_Work to complete_:
Keep every line where the word "part" appears; drop the rest.

_Supplied data_:
============

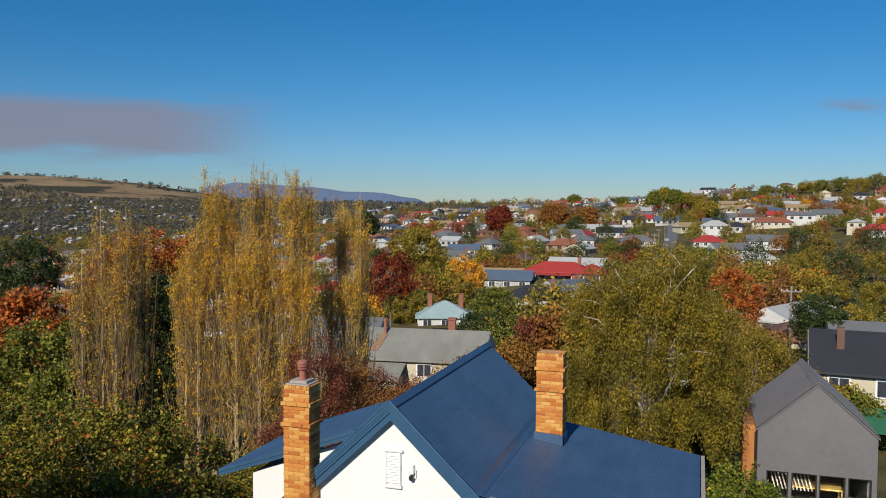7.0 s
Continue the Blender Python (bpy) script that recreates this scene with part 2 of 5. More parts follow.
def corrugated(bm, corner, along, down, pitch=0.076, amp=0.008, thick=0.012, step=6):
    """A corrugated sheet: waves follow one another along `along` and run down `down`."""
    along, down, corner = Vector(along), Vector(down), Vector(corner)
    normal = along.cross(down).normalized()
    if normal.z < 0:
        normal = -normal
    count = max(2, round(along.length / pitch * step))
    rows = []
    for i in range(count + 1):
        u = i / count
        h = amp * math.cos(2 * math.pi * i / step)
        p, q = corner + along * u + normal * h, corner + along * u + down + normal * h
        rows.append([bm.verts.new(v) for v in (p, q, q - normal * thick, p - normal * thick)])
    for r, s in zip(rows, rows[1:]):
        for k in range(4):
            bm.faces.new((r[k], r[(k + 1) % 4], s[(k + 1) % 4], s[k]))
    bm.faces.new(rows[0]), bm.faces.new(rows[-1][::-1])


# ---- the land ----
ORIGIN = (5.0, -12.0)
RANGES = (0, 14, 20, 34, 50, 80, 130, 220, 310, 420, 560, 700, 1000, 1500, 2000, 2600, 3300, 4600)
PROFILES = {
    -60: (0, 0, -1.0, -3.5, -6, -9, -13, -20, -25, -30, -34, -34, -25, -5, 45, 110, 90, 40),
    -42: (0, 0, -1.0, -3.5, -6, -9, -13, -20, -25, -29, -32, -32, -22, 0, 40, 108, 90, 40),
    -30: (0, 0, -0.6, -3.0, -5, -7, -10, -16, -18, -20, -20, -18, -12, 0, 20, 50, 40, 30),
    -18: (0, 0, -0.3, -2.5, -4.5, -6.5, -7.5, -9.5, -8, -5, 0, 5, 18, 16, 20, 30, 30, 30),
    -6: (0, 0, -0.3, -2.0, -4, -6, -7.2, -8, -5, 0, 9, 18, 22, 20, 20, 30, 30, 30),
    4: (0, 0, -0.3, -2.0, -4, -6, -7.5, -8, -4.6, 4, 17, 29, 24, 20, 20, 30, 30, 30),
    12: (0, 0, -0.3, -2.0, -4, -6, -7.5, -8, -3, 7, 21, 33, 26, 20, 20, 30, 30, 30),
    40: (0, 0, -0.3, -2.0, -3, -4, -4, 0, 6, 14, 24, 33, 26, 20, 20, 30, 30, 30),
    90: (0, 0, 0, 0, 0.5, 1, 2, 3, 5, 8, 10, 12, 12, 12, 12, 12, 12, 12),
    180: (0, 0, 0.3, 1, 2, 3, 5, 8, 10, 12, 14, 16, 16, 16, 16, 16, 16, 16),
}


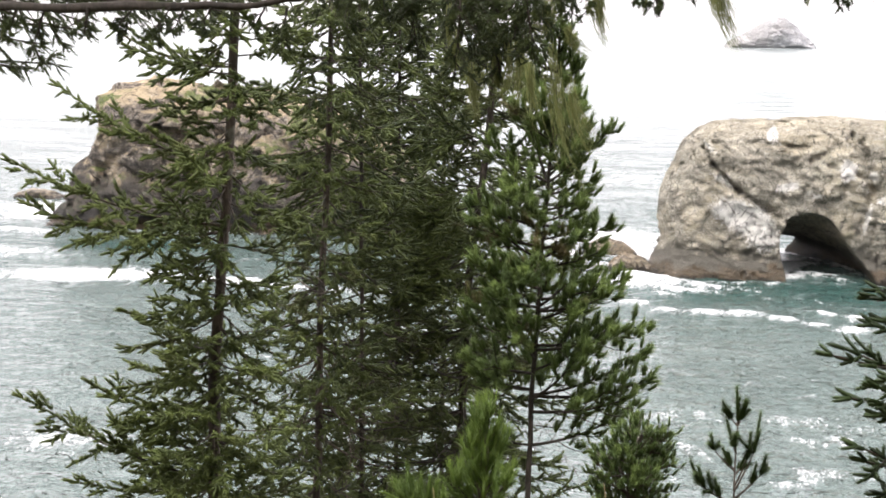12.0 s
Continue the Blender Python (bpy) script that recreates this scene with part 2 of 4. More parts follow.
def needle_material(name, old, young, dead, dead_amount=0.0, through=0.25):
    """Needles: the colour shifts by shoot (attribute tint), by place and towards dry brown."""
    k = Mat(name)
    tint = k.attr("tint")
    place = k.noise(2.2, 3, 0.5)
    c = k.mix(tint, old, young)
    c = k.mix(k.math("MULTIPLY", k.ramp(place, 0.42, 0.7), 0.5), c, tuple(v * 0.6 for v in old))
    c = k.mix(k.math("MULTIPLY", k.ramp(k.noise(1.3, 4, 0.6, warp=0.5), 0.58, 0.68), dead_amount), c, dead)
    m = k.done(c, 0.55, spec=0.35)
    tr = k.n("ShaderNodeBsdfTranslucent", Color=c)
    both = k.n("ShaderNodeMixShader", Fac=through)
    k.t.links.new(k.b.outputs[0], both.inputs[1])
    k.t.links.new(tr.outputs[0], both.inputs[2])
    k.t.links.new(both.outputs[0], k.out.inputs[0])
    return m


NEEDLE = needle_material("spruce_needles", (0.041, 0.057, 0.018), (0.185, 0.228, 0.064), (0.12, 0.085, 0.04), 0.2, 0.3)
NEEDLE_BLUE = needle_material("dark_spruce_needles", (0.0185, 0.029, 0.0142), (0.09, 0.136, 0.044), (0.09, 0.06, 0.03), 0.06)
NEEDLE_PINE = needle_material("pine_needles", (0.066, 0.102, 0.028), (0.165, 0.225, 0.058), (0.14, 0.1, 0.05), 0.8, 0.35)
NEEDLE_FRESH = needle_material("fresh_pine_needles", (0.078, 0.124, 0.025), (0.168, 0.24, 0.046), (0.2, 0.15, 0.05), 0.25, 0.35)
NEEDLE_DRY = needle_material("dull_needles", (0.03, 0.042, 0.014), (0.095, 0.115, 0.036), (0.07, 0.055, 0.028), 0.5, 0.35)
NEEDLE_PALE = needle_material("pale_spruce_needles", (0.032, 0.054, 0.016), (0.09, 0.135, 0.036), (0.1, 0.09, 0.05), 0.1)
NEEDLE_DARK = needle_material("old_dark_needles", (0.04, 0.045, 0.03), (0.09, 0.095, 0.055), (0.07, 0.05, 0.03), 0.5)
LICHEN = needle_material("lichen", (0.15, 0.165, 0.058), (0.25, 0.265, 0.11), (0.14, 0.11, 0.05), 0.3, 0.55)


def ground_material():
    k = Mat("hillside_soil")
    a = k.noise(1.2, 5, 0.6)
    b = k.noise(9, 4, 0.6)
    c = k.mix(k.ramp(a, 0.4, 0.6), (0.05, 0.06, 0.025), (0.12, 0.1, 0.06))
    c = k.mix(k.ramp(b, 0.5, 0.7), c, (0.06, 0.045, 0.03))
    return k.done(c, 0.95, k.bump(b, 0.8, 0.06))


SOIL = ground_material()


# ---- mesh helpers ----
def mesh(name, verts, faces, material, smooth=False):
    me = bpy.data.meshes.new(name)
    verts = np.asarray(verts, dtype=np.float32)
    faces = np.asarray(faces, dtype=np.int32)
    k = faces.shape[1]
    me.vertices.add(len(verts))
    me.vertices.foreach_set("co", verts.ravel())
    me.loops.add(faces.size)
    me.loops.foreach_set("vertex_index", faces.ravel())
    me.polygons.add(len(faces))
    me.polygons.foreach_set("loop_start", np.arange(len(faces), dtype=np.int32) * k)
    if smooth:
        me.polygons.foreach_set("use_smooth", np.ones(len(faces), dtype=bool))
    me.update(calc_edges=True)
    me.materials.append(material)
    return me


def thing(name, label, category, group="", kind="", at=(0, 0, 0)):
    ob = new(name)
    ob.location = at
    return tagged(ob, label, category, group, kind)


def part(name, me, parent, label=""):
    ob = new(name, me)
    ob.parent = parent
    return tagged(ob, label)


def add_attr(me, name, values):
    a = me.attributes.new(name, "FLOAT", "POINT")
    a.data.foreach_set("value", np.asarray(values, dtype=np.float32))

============

_Response to the task_:
Continue the Blender Python (bpy) script that recreates this scene with part 2 of 5. More parts follow.
Continue the Blender Python (bpy) script that recreates this scene with part 2 of 4. More parts follow.
def part(name, me, parent, label=""):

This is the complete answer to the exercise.